Production, on the other hand, is about the replication of that same information to disseminate value perceptions across a population of consumers and to bring about multiple sale events. Lower values of qs indicate a greater proportion of sales in that consumer population, together with a lower residual value surface energy.

With this approach to uncouple labour into its two constitutive components of innovation and production that respectively are responsible for the creation and replication of value, we have a tool to better understand the operations of your enterprise.

Pure innovation would involve the creation of high perceptions of value for something that cannot be replicated or sold. Investment would be completely retained within an elevated value surface. This state would occupy the right-hand fringes of the sustainability limit curve.

Pure production is also inherently unsustainable as it would involve the replication of a product with zero value. Sustainability would require a value surface that is infinitely easy to raise[3]. Minimal investment would be retained in this value surface at any time and sales would be immediate and effortless. This state would occupy the left-hand fringes of the sustainability limit curve.

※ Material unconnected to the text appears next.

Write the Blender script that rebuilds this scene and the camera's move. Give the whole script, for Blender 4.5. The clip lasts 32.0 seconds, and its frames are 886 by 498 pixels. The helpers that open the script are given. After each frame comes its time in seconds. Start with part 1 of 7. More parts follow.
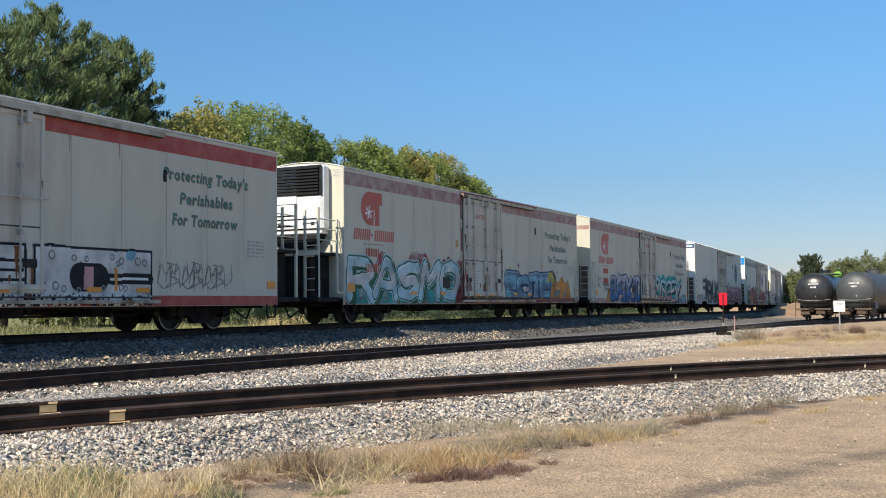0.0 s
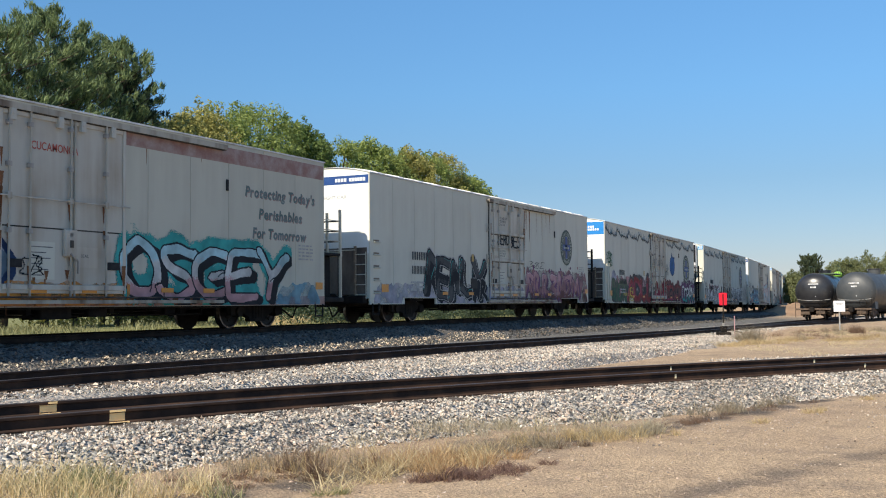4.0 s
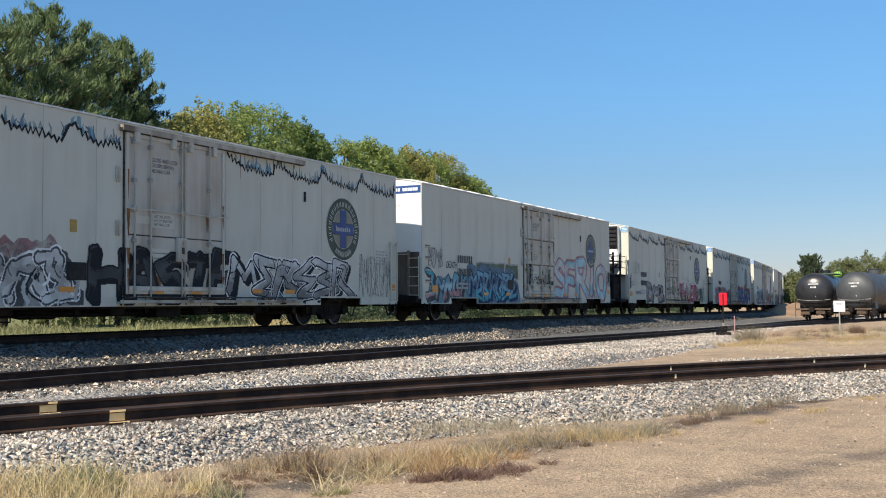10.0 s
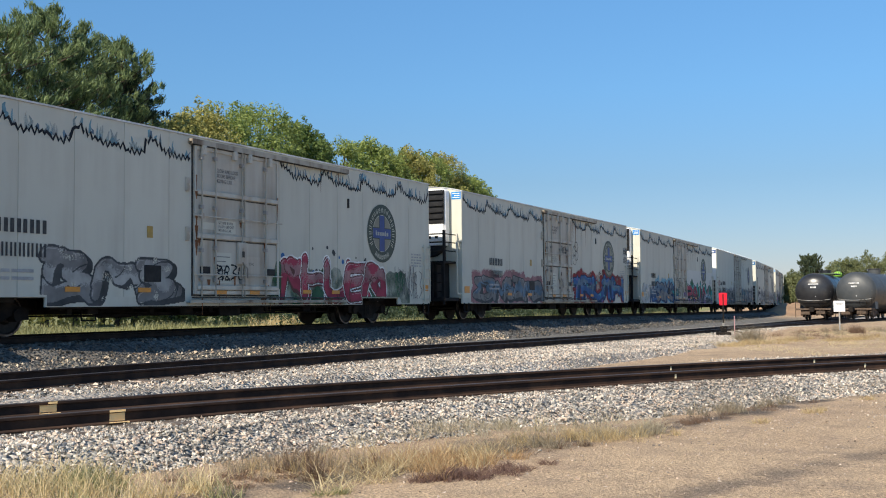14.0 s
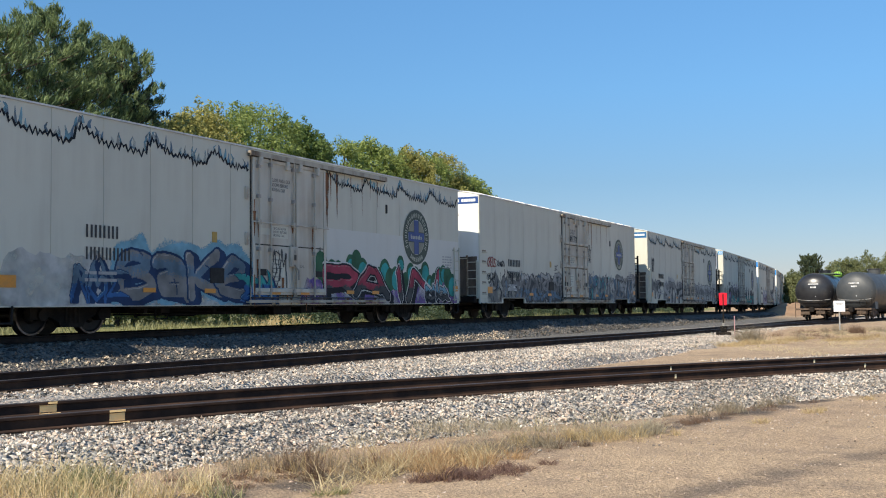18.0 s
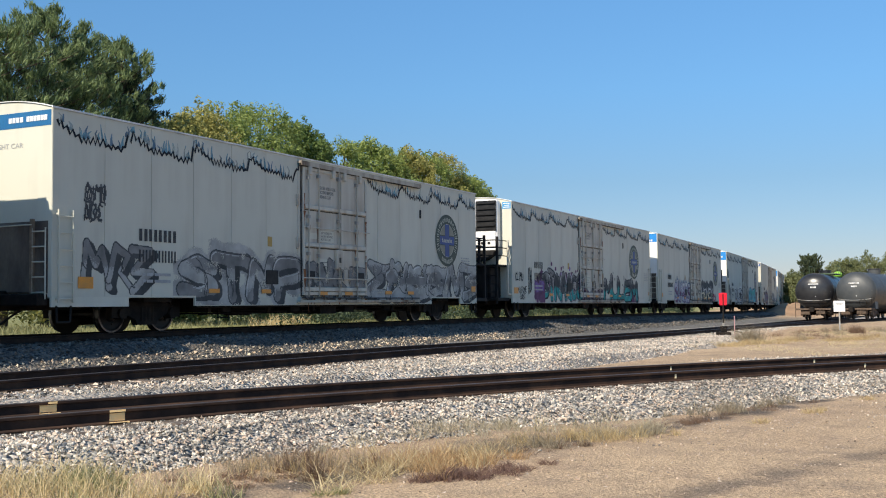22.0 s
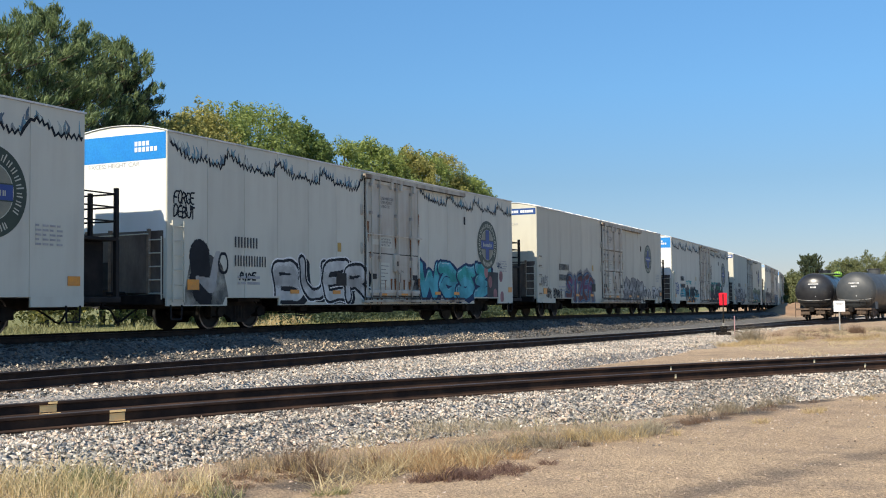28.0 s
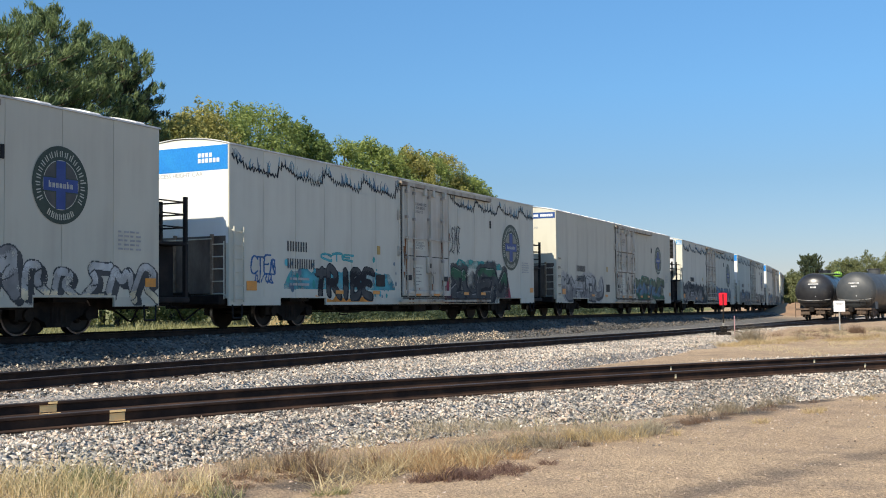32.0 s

Somewhere between these two unrealistic scenarios is where your business will sit. You will have to decide where.

Part of that decision will be linked to the prices you wish to associate with your goods, which is linked to the productivity of your enterprise. We will explore these important issues in a future article.

 

Notes

[1] You may prefer to adjust these assumptions by, for example opting for a different statistical distribution of consumer perceived values based on empirical evidence. Our assumed half-Gaussian distribution of value perception is selected to demonstrate the concept of the energy-dissipative enterprise.

[2] The least squares method used for this parameter estimation is a numerical optimisation technique whereby outputs of a computer simulation can be ‘fitted’ to real-world data.  The least squares approach follows an iterative process to continually improve upon the match between the simulated and the real, to hone in upon a best-fit simulation so that its parameters can describe real behaviour.

[3] As would be indicated by an infinite xsd value.